Problem requirements:
Omit every picture, and retype the lines that run from the beginning of the data below through the line containing "q.make_compatible(carried.rotation_quaternion)", inclusive.

-- Begin --

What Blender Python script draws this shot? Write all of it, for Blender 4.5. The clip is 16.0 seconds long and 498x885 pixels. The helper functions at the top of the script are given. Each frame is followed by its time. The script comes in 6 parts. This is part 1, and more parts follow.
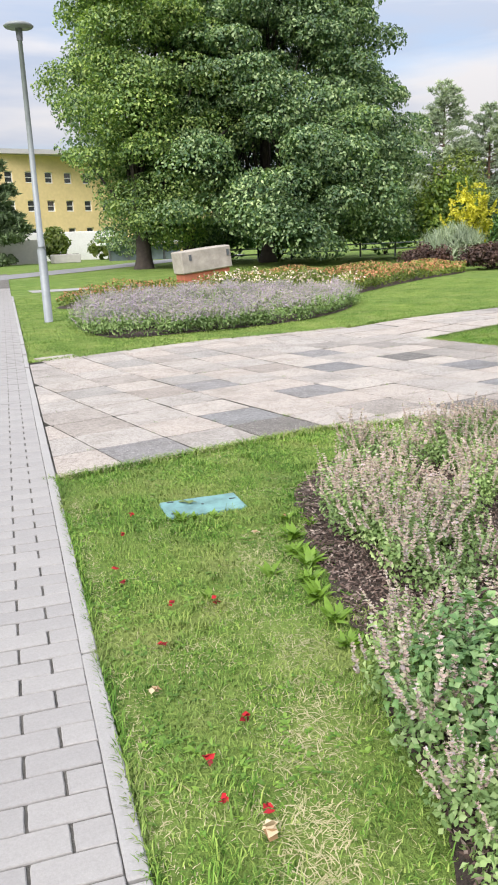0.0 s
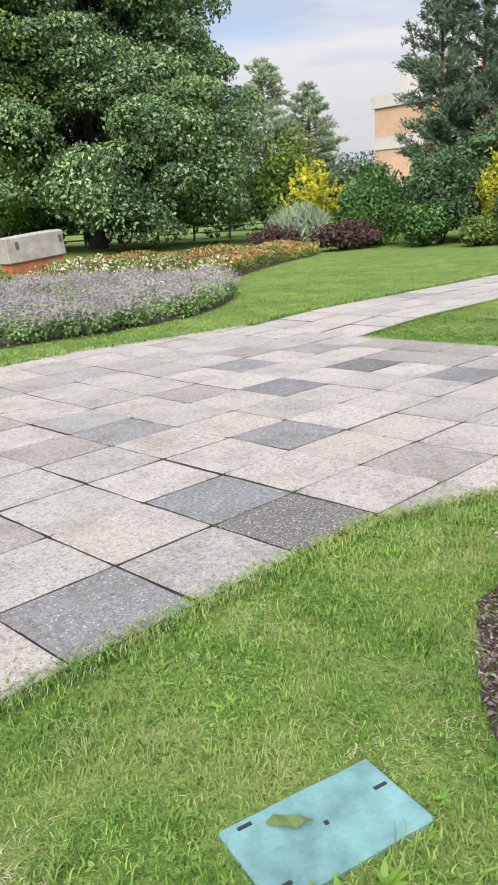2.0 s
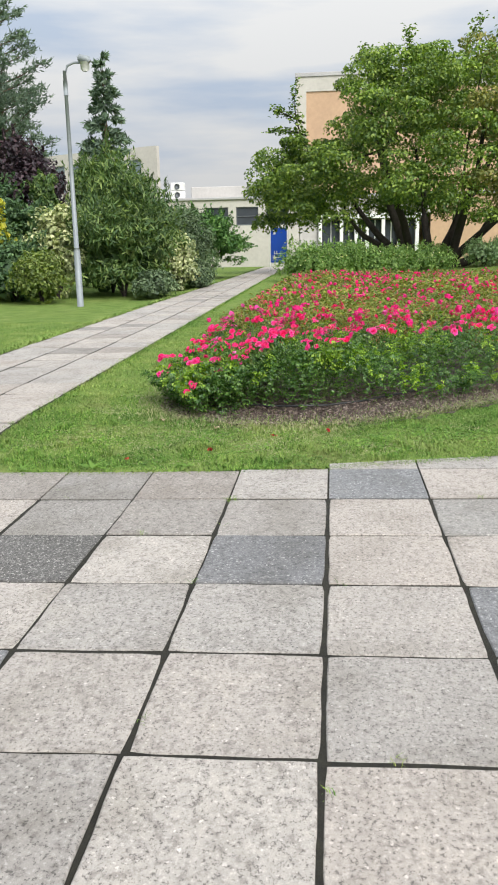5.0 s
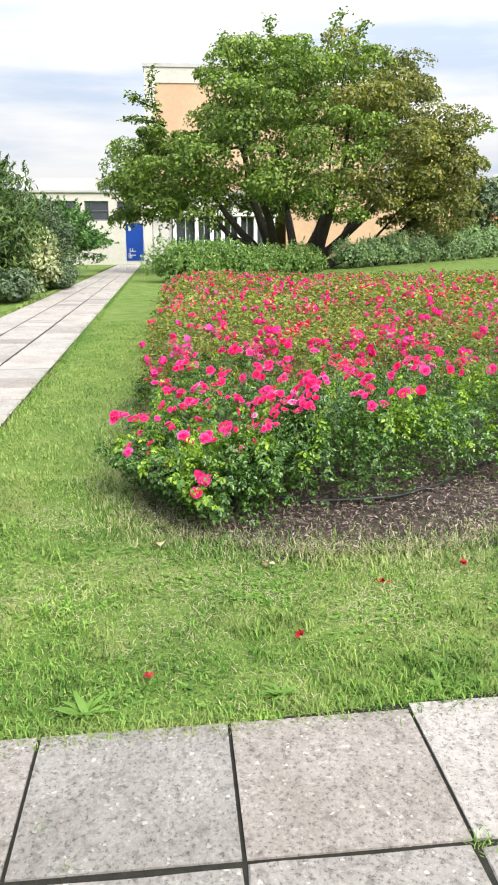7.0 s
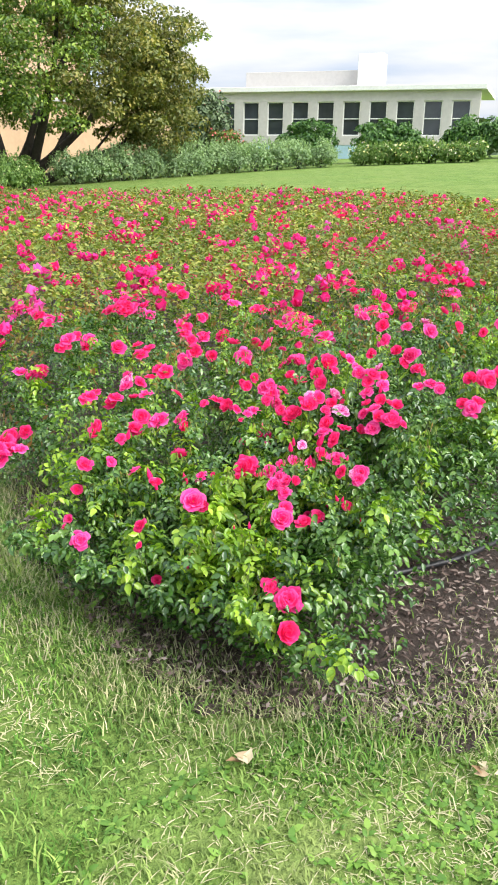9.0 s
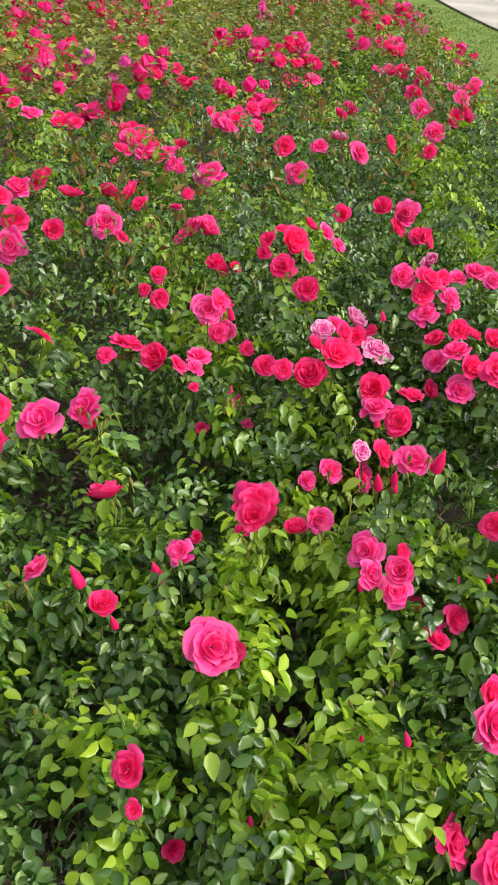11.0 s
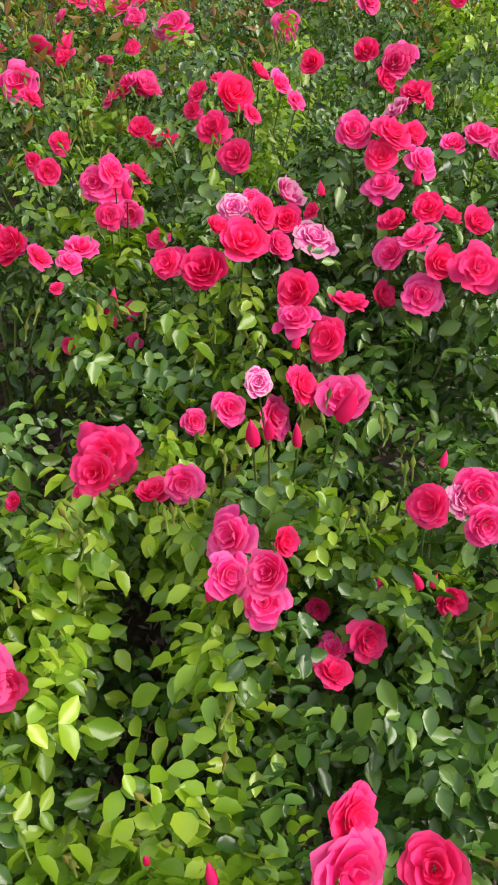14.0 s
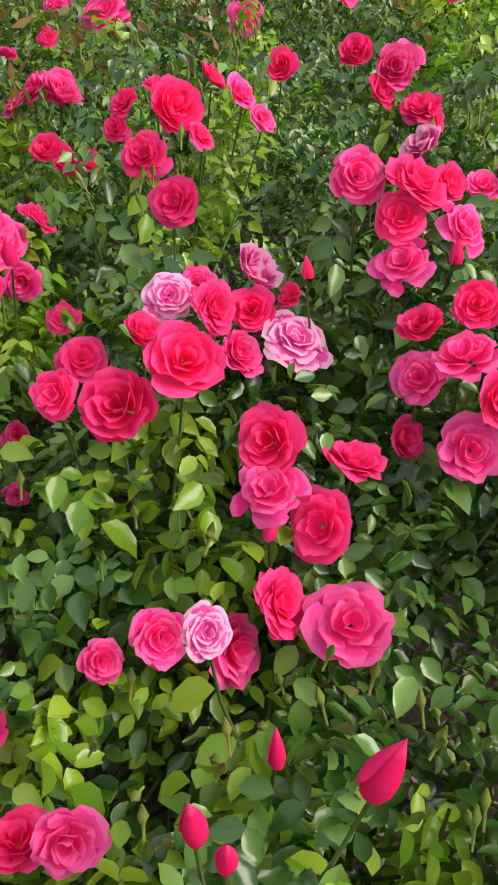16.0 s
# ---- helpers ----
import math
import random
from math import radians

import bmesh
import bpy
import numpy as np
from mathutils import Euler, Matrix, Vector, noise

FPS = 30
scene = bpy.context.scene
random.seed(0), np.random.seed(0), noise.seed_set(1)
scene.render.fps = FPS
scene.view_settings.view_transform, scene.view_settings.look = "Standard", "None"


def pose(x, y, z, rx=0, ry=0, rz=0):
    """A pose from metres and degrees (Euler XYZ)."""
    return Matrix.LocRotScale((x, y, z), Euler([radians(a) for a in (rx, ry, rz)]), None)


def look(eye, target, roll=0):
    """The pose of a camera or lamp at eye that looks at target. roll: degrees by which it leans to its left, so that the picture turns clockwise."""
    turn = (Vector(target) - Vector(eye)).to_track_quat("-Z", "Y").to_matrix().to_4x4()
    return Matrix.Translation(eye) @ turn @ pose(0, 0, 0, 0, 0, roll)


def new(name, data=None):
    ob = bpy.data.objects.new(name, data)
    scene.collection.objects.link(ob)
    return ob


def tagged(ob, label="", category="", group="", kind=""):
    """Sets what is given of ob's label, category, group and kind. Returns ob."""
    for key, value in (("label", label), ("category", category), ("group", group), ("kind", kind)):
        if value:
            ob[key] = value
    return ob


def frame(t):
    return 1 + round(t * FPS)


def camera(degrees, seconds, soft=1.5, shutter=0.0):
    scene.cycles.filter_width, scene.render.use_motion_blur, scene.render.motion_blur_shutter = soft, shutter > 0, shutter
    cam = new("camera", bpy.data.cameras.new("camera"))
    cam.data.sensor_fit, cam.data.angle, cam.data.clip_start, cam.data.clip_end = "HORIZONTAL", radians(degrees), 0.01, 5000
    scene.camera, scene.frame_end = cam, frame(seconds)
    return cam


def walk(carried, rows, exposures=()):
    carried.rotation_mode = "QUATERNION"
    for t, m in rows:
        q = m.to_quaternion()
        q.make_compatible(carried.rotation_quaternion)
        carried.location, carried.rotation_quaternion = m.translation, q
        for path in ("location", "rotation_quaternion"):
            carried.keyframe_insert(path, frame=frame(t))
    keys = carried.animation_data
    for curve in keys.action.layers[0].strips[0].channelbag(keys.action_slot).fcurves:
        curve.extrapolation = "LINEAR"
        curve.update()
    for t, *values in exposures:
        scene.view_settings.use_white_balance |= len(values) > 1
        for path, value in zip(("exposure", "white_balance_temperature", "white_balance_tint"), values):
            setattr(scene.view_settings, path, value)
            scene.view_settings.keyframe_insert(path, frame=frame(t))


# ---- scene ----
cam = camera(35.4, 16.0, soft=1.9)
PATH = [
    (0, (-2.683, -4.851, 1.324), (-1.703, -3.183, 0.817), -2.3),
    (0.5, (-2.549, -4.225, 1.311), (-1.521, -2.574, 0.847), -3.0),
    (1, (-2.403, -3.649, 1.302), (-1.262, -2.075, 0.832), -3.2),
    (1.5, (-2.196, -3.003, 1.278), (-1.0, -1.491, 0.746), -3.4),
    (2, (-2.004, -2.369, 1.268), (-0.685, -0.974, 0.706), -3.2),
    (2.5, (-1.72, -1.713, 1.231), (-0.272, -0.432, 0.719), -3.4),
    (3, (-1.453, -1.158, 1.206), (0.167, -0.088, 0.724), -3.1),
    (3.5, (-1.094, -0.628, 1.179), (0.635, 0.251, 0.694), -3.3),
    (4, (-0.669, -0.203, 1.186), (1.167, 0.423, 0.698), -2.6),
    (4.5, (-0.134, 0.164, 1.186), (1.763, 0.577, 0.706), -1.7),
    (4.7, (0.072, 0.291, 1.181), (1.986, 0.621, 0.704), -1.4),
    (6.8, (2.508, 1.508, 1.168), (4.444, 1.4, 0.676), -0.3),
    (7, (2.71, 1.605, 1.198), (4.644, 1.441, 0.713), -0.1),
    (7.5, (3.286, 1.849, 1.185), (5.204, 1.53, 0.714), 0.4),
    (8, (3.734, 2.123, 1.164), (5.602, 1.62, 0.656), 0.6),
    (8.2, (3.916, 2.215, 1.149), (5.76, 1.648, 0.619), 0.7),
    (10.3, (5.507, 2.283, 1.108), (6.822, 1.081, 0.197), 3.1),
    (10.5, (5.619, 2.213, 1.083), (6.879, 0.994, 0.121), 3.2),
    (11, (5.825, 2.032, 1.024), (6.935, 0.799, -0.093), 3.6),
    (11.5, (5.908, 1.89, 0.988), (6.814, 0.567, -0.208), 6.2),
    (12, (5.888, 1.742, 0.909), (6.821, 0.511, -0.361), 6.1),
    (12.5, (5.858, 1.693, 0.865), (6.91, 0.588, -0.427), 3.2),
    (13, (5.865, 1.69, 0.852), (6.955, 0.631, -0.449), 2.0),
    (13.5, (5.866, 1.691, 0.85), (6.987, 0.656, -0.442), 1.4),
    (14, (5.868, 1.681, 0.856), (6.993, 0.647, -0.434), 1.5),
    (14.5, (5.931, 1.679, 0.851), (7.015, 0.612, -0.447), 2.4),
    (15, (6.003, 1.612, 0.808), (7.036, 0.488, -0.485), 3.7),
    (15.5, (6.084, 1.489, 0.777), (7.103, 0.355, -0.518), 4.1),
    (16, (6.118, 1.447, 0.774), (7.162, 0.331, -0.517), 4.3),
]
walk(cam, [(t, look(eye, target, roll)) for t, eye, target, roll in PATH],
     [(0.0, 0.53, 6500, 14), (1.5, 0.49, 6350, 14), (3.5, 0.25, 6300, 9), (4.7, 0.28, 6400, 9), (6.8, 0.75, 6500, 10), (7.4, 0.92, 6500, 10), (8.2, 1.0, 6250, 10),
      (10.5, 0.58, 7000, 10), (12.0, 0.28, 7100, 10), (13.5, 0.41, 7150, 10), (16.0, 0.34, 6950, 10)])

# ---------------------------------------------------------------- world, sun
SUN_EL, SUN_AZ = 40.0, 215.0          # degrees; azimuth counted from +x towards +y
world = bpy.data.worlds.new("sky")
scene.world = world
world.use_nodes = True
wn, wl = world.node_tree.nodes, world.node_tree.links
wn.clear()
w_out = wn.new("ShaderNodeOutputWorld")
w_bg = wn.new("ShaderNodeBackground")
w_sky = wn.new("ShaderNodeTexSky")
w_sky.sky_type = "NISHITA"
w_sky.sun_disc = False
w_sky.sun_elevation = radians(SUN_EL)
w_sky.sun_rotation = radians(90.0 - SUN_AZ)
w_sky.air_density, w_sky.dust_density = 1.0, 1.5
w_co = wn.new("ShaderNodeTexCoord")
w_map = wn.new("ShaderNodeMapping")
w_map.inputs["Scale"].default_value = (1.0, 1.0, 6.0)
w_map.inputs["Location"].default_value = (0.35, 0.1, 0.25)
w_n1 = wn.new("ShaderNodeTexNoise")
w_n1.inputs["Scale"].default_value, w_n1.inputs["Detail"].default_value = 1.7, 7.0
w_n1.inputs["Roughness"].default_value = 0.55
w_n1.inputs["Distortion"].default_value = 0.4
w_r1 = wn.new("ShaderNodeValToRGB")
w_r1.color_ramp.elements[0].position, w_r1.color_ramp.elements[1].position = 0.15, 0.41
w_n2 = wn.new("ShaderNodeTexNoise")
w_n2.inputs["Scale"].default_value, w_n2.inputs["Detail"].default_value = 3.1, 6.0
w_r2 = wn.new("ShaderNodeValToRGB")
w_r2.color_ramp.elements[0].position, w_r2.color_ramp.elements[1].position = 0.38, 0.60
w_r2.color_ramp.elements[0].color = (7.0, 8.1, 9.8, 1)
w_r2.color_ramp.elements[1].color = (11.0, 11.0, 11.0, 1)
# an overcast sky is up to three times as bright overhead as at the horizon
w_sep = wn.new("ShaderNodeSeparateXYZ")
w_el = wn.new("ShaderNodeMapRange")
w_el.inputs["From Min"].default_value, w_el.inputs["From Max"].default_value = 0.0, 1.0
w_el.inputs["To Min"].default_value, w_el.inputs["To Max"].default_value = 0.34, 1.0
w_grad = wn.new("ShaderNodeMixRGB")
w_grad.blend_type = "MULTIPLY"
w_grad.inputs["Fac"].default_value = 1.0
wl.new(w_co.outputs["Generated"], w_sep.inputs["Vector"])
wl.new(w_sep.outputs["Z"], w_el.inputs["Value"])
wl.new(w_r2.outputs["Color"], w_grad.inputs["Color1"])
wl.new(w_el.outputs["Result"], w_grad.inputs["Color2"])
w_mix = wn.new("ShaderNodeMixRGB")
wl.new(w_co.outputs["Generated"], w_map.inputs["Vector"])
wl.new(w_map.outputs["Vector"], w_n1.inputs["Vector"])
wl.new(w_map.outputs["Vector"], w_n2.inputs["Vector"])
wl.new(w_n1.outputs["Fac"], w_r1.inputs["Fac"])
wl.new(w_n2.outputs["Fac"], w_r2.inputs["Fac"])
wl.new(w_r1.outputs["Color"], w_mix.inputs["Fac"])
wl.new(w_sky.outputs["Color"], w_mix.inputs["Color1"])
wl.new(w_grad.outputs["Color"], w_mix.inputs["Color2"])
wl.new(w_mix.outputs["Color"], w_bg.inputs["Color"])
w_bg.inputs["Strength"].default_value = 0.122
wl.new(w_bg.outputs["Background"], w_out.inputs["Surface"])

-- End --

Task response:
What Blender Python script draws this shot? Write all of it, for Blender 4.5. The clip is 16.0 seconds long and 498x885 pixels. The helper functions at the top of the script are given. Each frame is followed by its time. The script comes in 6 parts. This is part 1, and more parts follow.
0.0 s
2.0 s
5.0 s
7.0 s
9.0 s
11.0 s
14.0 s
16.0 s
# ---- helpers ----
import math
import random
from math import radians

import bmesh
import bpy
import numpy as np
from mathutils import Euler, Matrix, Vector, noise

FPS = 30
scene = bpy.context.scene
random.seed(0), np.random.seed(0), noise.seed_set(1)
scene.render.fps = FPS
scene.view_settings.view_transform, scene.view_settings.look = "Standard", "None"


def pose(x, y, z, rx=0, ry=0, rz=0):
    """A pose from metres and degrees (Euler XYZ)."""
    return Matrix.LocRotScale((x, y, z), Euler([radians(a) for a in (rx, ry, rz)]), None)


def look(eye, target, roll=0):
    """The pose of a camera or lamp at eye that looks at target. roll: degrees by which it leans to its left, so that the picture turns clockwise."""
    turn = (Vector(target) - Vector(eye)).to_track_quat("-Z", "Y").to_matrix().to_4x4()
    return Matrix.Translation(eye) @ turn @ pose(0, 0, 0, 0, 0, roll)


def new(name, data=None):
    ob = bpy.data.objects.new(name, data)
    scene.collection.objects.link(ob)
    return ob


def tagged(ob, label="", category="", group="", kind=""):
    """Sets what is given of ob's label, category, group and kind. Returns ob."""
    for key, value in (("label", label), ("category", category), ("group", group), ("kind", kind)):
        if value:
            ob[key] = value
    return ob


def frame(t):
    return 1 + round(t * FPS)


def camera(degrees, seconds, soft=1.5, shutter=0.0):
    scene.cycles.filter_width, scene.render.use_motion_blur, scene.render.motion_blur_shutter = soft, shutter > 0, shutter
    cam = new("camera", bpy.data.cameras.new("camera"))
    cam.data.sensor_fit, cam.data.angle, cam.data.clip_start, cam.data.clip_end = "HORIZONTAL", radians(degrees), 0.01, 5000
    scene.camera, scene.frame_end = cam, frame(seconds)
    return cam


def walk(carried, rows, exposures=()):
    carried.rotation_mode = "QUATERNION"
    for t, m in rows:
        q = m.to_quaternion()
        q.make_compatible(carried.rotation_quaternion)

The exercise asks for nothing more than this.